Went all the way to N22 to view this house. Just the brown bit. The white part belongs to two flats. It was the width of the average public convenience, the whole footprint being 24ft x 12ft, and had a peculiar clutch of small, dark, uninhabitable rooms on the other side of that black door, which were the tail end of a very large workshop/outbuilding belonging to somebody else and not only that, the other person's vast chunk of it, 50 feet or so, the inner wall of which ran right along the garden, had windows in it. And a door. An intriguing red door into, what? One of the windows that overlooked the garden had bottles of bleach or washing-up liquid on the windowsill, so was obviously a kitchen or a washroom of some sort. It all felt a bit weird. You could be sitting in your deckchair and anyone could be perving at you between the bleach bottle and the scrubbing brush. Urrrgh. It gives me the cold shivers.
Houses with flat roofs are a no-no for me, anyway. Not only do they require expensive maintenance (I have forked out six and a half grand in the past to repair bloody flat roofs), but the rooms directly beneath them, usually bedrooms, get roasting hot in summer (ha! Did I say a rude word?) and have to be painted with an anti-reflective coating, which cost me two grand last time I had to do one.
So all in all, it was a four hour journey (two each way) for nothing. Well, not quite nothing. I have explored a new area, the cheaper - and, yes, grottier - part of Bounds Green which, if you know North London, is just north of Wood Green and to the right of Muswell Hill, and found it terrific for transport.
The big problem is, do I buy somewhere now, when I am earning next to nothing with which to pay the bills, or do I stay with Mr Grumpy till the spring and save a bit of extra cash?
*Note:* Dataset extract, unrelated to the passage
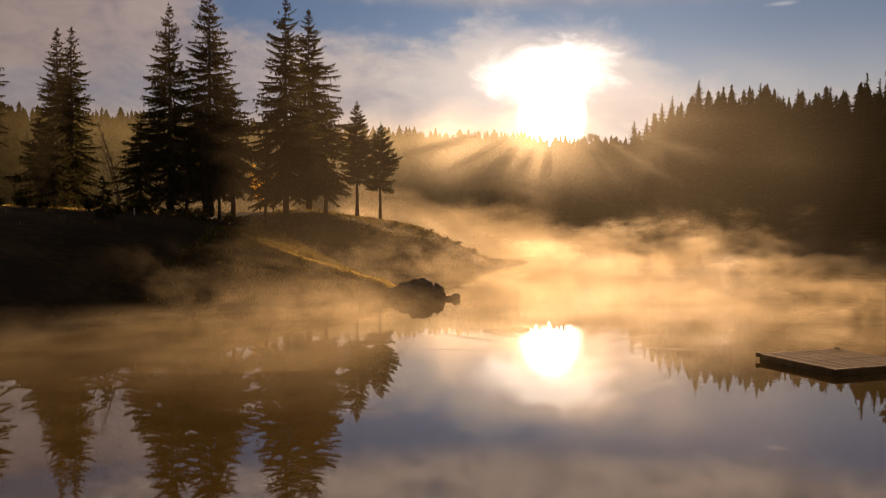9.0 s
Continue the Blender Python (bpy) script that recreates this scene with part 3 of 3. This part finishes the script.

I vowed I wouldn't spend another freezing winter at Mr G's, where I have to type on a big, open-plan ledge at the top of the stairs with no radiator, and where the north wind whistles through the gaps around the windows and where I am not allowed to have the heating on till the evening, and thus end up typing book reports in fingerless gloves, three fleeces and my hiking boots.
It's now that awful hiatus between autumn and winter. Some morning a few weeks from now, I shall awake in my freezing north facing bedroom with the bullet hole in the window (see entry for 2 July 2007) and find frost riming the grass and my nose. Then I shall think longingly of all the flats and cottages I saw and didn't buy, which had central heating boilers that would have been mine, all mine. '
All I want is a room somewhere...' If only it were that simple. But I have a lifetime's worth of belongings that need a minimum of four rooms plus a large attic. Or an outhouse. Or, damn it, I could leave them in Big Yellow for ever!
3 comments:
That house looks absolutely HORRIBLE! What possessed you to go and view it in the first place?
I did scroll back to last July to read about the bullet holes. Heck!
I went to see it because it was about the only freehold house I could afford in North London, which is where most of my friends live. I don't like flats because flats have neighbours all around and also have service charges over which one has no control. So it's a tough one.
By the way, this tiny box is on the market for a staggering £325,000, which I can't afford, but the agent said the developer was now willing to drop the price substantially. How substantial is substantial, one wonders? Half price?